By Vadim Solovey, Google Developer Expert.
Recently, I came across an interesting benchmark of BigData systems based on "A Comparison of Approaches to Large-Scale Data Analysis" by Pavlo et al. (SIGMOD 2009). Based on the benchmark methodology, the APMLab guys from Berkeley University developed an open-source software that allows anyone to run this benchmark using public cloud (AWS in this case).
This benchmark measures response time on a handful of relational queries: scans, aggregations, and joins across different data sizes. They have an impressive website with benchmark results, comparing Amazon Redshift, Hive, Shark, Impala and Stinger/Tez.
Since a lot of my time is devoted to working with Google BigQuery, I was intrigued how BigQuery would stand being compared to other solutions based on exactly the same dataset. Clearly, BigQuery has a very different nature since it's shared service and not dedicated, customer-deployed (and maintained) solution.
Despite this nature of Google BigQuery, the results are extremely surprising (in my humble opinion).
The benchmark allows 3 different sizes of datasets - tiny, 1node and 5nodes. The largest dataset is 5nodes which has ‘rankings’ table with 90 million records and ‘uservisits’ table with 775 million records. The data is generated using Intel's Hadoop benchmark tools. The data itself are available at s3://big-data-benchmark/pavlo/[text|text-deflate|sequence|sequence-snappy]/[suffix]. I used text version of the data which is in CSV format, thus making its very easy to load into BigQuery.
In general, there are two tables with the following schemas:
Ranking table schema:
(Lists websites and their page rank)
- pageURL (STRING)
- pageRank (INTEGER)
- avgDuration (INTEGER)
Uservisits table schema:
(Stores server logs for each web page)
- sourceIP (STRING)
- destURL (STRING)
- visitDate (STRING)
- adRevenue FLOAT
- userAgent (STRING)
- countryCode (STRING)
- languageCode (STRING)
- searchWord (STRING)
- duration (INTEGER)
So, once again, the benchmark measures response time on a handful of relational queries: scans, aggregations and joins. Some of the query results are larger than 128MB and violate the quota policy. To overcome this, I was using a destination table to store the query results with setting allowLargeResults to true.
Another note would be on use of EACH modifier for GROUP BY and JOIN operators.
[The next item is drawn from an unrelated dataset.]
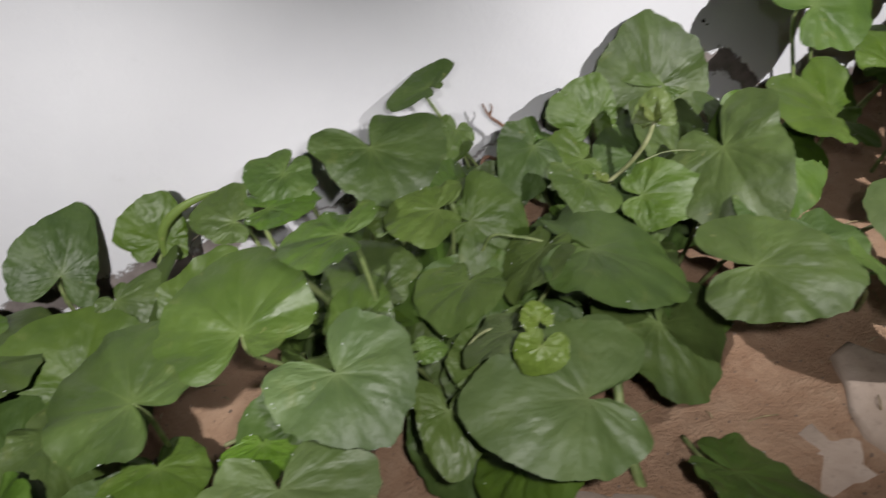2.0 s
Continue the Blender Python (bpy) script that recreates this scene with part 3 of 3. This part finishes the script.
for turn in ((70, 10, 20), (62, -25, -60), (75, 20, 110), (55, 5, 175)):
    leaf(0, (-0.048, 0.664, 0.507), turn, 0.026, 0.72, 0.25, young=True, stem=False)


def curled_blade(plant, points, widths, label):
    """A leaf half rolled along its midrib, narrow and hollow underneath."""
    vine = VINES[plant]
    line = bend([Vector(p) - vine.location for p in points], 6)
    verts, faces = [], []
    for i, p in enumerate(line):
        f = i / (len(line) - 1) * (len(widths) - 1)
        k = min(int(f), len(widths) - 2)
        w = widths[k] + (widths[k + 1] - widths[k]) * (f - k)
        ahead = (line[min(i + 1, len(line) - 1)] - line[max(i - 1, 0)]).normalized()
        side = ahead.cross(Vector((0, -1, 0))).normalized()
        w *= 1 + 0.10 * noise.noise(p * 90)
        for j in range(7):
            a = math.pi * (j / 6 - 0.5)
            verts.append(p + side * (w * math.sin(a)) + Vector((0, -0.6 * w * math.cos(a), 0)))
    for i in range(len(line) - 1):
        for j in range(6):
            q = i * 7 + j
            faces.append((q, q + 1, q + 8, q + 7))
    mesh_object("leaf_edge", verts, faces, YOUNG, vine, label)


curled_blade(1, [(0.246, 0.755, 0.270), (0.252, 0.752, 0.300), (0.268, 0.749, 0.325), (0.296, 0.747, 0.341), (0.323, 0.748, 0.346), (0.344, 0.750, 0.347)], (0.003, 0.005, 0.0065, 0.0055, 0.004, 0.001), "pale leaf rolled in along its midrib")
# the small tilted leaf on its long stalk
stem_to_soil(2, [(0.690, 0.797, 0.270), (0.676, 0.799, 0.315), (0.658, 0.800, 0.355), (0.645, 0.798, 0.386)], 0.0034, 0.0024)
# pale shoot with a folded bud
stem_to_soil(3, [(0.838, 0.663, 0.222), (0.872, 0.645, 0.258), (0.893, 0.632, 0.292), (0.908, 0.634, 0.318)], 0.0034, 0.0030, RUNNER)
leaf(3, (0.907, 0.634, 0.317), (62, 5, -35), 0.045, 0.62, 0.15, yellow=True, stem=False)
leaf(3, (0.910, 0.633, 0.320), (50, 30, 10), 0.036, 0.58, 0.10, yellow=True, stem=False)
leaf(3, (0.906, 0.636, 0.315), (70, -30, -70), 0.034, 0.55, 0.10, yellow=True, stem=False)
leaf(3, (0.835, 0.640, 0.246), (48, 10, 120), 0.030, 0.62, 0.20, yellow=True, stem=False)
leaf(3, (0.842, 0.642, 0.246), (45, -10, 60), 0.026, 0.60, 0.20, yellow=True, stem=False)
vine_stalk(3, [(0.869, 0.614, 0.277), (0.913, 0.610, 0.283), (0.966, 0.604, 0.270)], 0.0009, 0.0005, TENDRIL, "tendril", "thin pale tendril")
# runners and bare stalks lying over the soil
for plant, pts, r in (
    (4, [(1.176, 0.533, 0.104), (1.252, 0.536, 0.110), (1.319, 0.551, 0.119)], 0.0048),
    (4, [(1.303, 0.537, 0.095), (1.308, 0.522, 0.150), (1.305, 0.487, 0.231)], 0.0038),
    (4, [(1.249, 0.544, 0.102), (1.281, 0.564, 0.118), (1.312, 0.579, 0.128)], 0.0030),
    (5, [(1.426, 0.453, 0.086), (1.491, 0.451, 0.095), (1.562, 0.462, 0.095)], 0.0048),
    (5, [(1.481, 0.455, 0.088), (1.485, 0.422, 0.064), (1.485, 0.380, 0.051)], 0.0026),
    (1, [(0.261, 0.559, 0.101), (0.317, 0.560, 0.107), (0.381, 0.566, 0.107)], 0.0040),
    (1, [(0.262, 0.489, 0.061), (0.292, 0.491, 0.069), (0.325, 0.510, 0.073)], 0.0036),
    (1, [(0.366, 0.557, 0.141), (0.387, 0.537, 0.155), (0.415, 0.552, 0.165)], 0.0034),
    (4, [(1.327, 0.545, 0.082), (1.404, 0.492, 0.077), (1.511, 0.501, 0.088)], 0.0032),
    (5, [(1.410, 0.595, 0.132), (1.436, 0.563, 0.114), (1.495, 0.514, 0.101)], 0.0028),
    (4, [(1.178, 0.376, 0.041), (1.225, 0.359, 0.038), (1.271, 0.327, 0.038)], 0.0020),
):
    vine_stalk(plant, pts, r * 0.72, r * 0.55, RUNNER, "runner", "pale runner lying over the soil")
vine_stalk(2, [(0.741, 0.458, 0.149), (0.713, 0.395, 0.092), (0.704, 0.358, 0.065), (0.706, 0.320, 0.007)], 0.0055, 0.0065, STEM)
vine_stalk(2, [(0.621, 0.386, 0.160), (0.656, 0.388, 0.102), (0.707, 0.373, 0.064)], 0.0036, 0.0042, STEM)
vine_stalk(2, [(0.417, 0.568, 0.296), (0.458, 0.556, 0.217), (0.500, 0.553, 0.130)], 0.0038, 0.0045, STEM)
vine_stalk(2, [(0.612, 0.608, 0.308), (0.622, 0.601, 0.250), (0.639, 0.598, 0.136)], 0.0036, 0.0042, STEM)
# curled pale shoots, a tendril and a bare leaf stalk
vine_stalk(2, [(0.559, 0.443, 0.220), (0.571, 0.448, 0.229), (0.590, 0.450, 0.234), (0.610, 0.447, 0.225), (0.620, 0.437, 0.210), (0.617, 0.427, 0.195), (0.607, 0.421, 0.139), (0.594, 0.426, 0.061)], 0.0016, 0.0024, RUNNER, "tendril", "pale curled shoot")
vine_stalk(3, [(0.728, 0.494, 0.250), (0.699, 0.519, 0.266), (0.665, 0.539, 0.277), (0.636, 0.554, 0.276), (0.620, 0.579, 0.207), (0.615, 0.598, 0.128)], 0.0016, 0.0024, STEM)
vine_stalk(6, [(1.803, 0.393, 0.371), (1.828, 0.395, 0.384), (1.862, 0.391, 0.390), (1.889, 0.388, 0.396), (1.879, 0.377, 0.372)], 0.0011, 0.0007, TENDRIL, "tendril", "thin pale tendril")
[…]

This is required when the dataset is big and there is a high cardinality aggregation or join.
1. Scan Query
This query has 3 permutations, when X is 1000, X is 100 and then X is 10:
SELECT pageURL, pageRank FROM [benchmark.rankings] WHERE pageRank > X
2. Aggregation Query
This query has 3 permutations, when X is 8, X is 10 and then X is 12:
SELECT SUBSTR(sourceIP, 1, X) AS srcIP, SUM(adRevenue) FROM [benchmark.uservisits] GROUP EACH BY srcIP
3. Join Query
Like other queries earlier, this one also has 3 permutations: X is ’1980-04-01’, X is ’1983-01-01’ and X is ’2010-01-01’:
SELECT sourceIP, sum(adRevenue) AS totalRevenue, avg(pageRank) AS pageRank FROM [benchmark.rankings] R JOIN EACH(SELECT sourceIP, destURL, adRevenue FROM [benchmark.uservisits] UV WHERE UV.visitDate > "1980-01-01" AND UV.visitDate < X) NUV ON (R.pageURL = NUV.destURL) GROUP EACH BY sourceIP ORDER BY totalRevenue DESC LIMIT 1
4. External Script Query
The original benchmark also measuring performance of UDF (user defined functions). As of today, BigQuery doesn't support UDF but that can change soon and when it does, I am going to update the benchmark with the UDF performance results.
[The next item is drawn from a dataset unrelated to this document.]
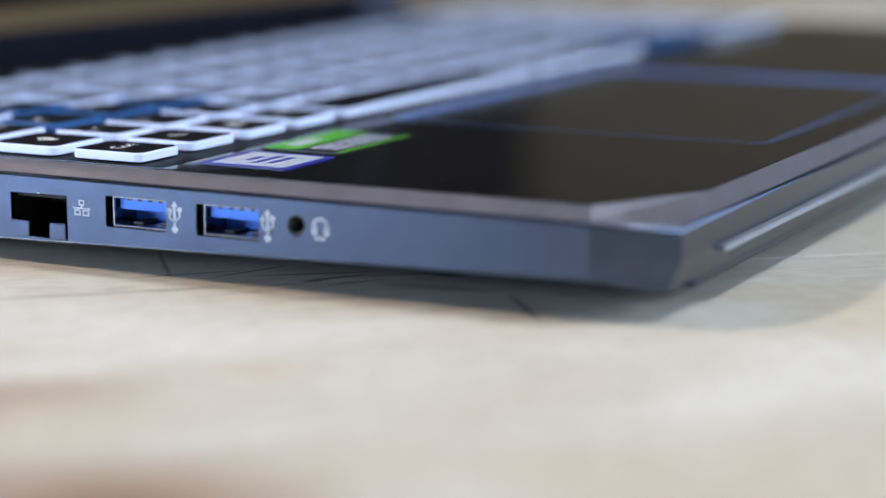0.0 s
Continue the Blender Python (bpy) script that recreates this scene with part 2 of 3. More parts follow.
    colour = spot(-0.003, 0.020, 0.008, 0.00035, (0.10, 0.08, 0.06), 0.7, radians(-80), 0.5)
    colour = spot(-0.066, 0.152, 0.006, 0.0022, (0.62, 0.40, 0.28), 0.5, radians(30), 0.9)
    colour = spot(-0.058, 0.150, 0.004, 0.0016, (0.62, 0.40, 0.28), 0.5, GRAIN, 0.9)
    colour = spot(0.0105, 0.0935, 0.016, 0.0007, (0.08, 0.065, 0.05), 0.7, radians(40), 0.8)
    colour = spot(-0.061, 0.188, 0.018, 0.0007, (0.36, 0.27, 0.19), 0.6, radians(42), 0.8)
    colour = spot(-0.155, 0.020, 0.060, 0.024, (0.62, 0.40, 0.24), 0.65)
    colour = spot(0.012, 0.076, 0.012, 0.0005, (0.07, 0.055, 0.04), 0.9, radians(-22), 0.6)
    colour = spot(0.016, 0.064, 0.015, 0.0006, (0.06, 0.05, 0.04), 0.9, radians(-52), 0.6)
    colour = spot(0.010, 0.062, 0.013, 0.0007, (0.07, 0.055, 0.04), 0.85, radians(-31), 0.6)
    colour = spot(0.026, 0.043, 0.005, 0.0022, (0.07, 0.055, 0.04), 0.9, GRAIN, 0.7)
    colour = spot(0.0075, 0.0205, 0.013, 0.0011, (0.10, 0.08, 0.06), 0.8, radians(39), 0.8)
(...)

Occasional query latency spikes are expected with BigQuery due to its shared nature, so I executed each query 10 times (once per hour) and the results are median response time (in seconds)
Looking on the results, it's clear that BigQuery really shines with aggregations (queries 2A, 2B and 2C) and joins (queries 3A, 3B and 3C). In these two queries BigQuery is taking the 1st place among its rivals.
The first query is pretty fast as well, however due the result size limitation and thus the need to store the query results in temporary table, the performance is not as good as it can be.
Nevertheless, BigQuery is no-maintenance, no-setup and pay-as-you-go BigData solution with awesome performance. I recommend you take a look at that and consider it for your next big data challenge.